Another way to add clarity to your dashboard is by giving your bar charts a gradient fill that portrays a warning color like red for regions of the data that may not be good.

For example, if you want to show that a relative humidity of over 75% is uncomfortable, you can change the gradient fill of the single bar chart accordingly. Here's how.

  1. Right-click the outer border of a bar chart and select Format Chart Area.

    The Format Chart Area command
  2. Select the Fill icon in the Format Chart Area pane and change the selection to Gradient fill.

    The Gradient Fill command
  3. Select each level icon along the gradient fill line and change the color and darkness to suit how 'good' or 'bad' that level is. In this example, high relative humidity fades to dark red.

    Screenshot of using gradient fill with colors in Excel
  4. Repeat this process for each chart where adding color context to the chart makes sense for that data point.

How Excel Dashboards Update Automatically

Once you create a dashboard, you don't have to do anything to update the graphics. All of the data in those charts and widgets update as follows:

  • Sheets with imported data refresh at the date that you set when you first created the data import.
  • Any additional sheets that you created to fix or reformat the data from the imported sheets will update with the new data in those sheets.
  • Each widget in your dashboard automatically updates to display the new data inside those updated sheets for the ranges you selected when you created those charts.

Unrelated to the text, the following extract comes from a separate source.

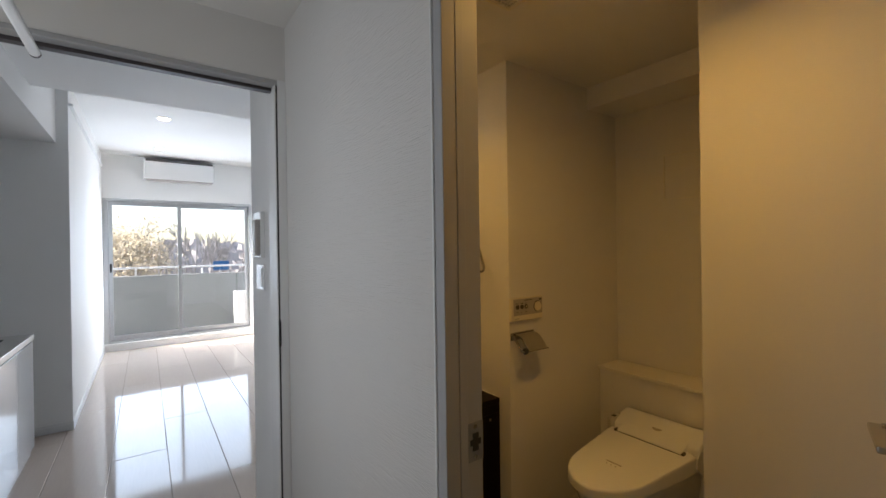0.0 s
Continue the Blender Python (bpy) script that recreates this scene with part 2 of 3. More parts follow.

These updates happen automatically as long as Excel is open.

How to Use Excel Dashboards

Creating dashboards in Excel can be useful for many different reasons. However, it's important to create them based on a specific need, rather than trying to build one dashboard that does everything.

For example, if you're a sales manager and you're interested in monitoring the performance of your sales team, then the sales manager's dashboard should focus on the Key Performance Indicators (KPIs) related to sales performance.

Image of a person using a dashboard
hanieriani / Getty Images

This kind of dashboard shouldn't include information that isn't related to sales performance or else the dashboard could get too cluttered. A cluttered dashboard makes it more difficult to see the data relationships and patterns that matter.

Other considerations when building dashboards:

  • Use the right charts for the right data.
  • Don't use too many colors throughout the dashboard.
  • Lay out the dashboard with similar data and chart types in common blocks.
  • Make sure each chart displays simple labels and aren't too cluttered.
  • Organize widgets in hierarchy of importance, with the most important information at the upper-left of the dashboard.
  • Use conditional formatting to make sure when numbers are bad they're red, and when they're good they're green.

Most importantly, use creativity to design dashboards that are informative and interesting to use.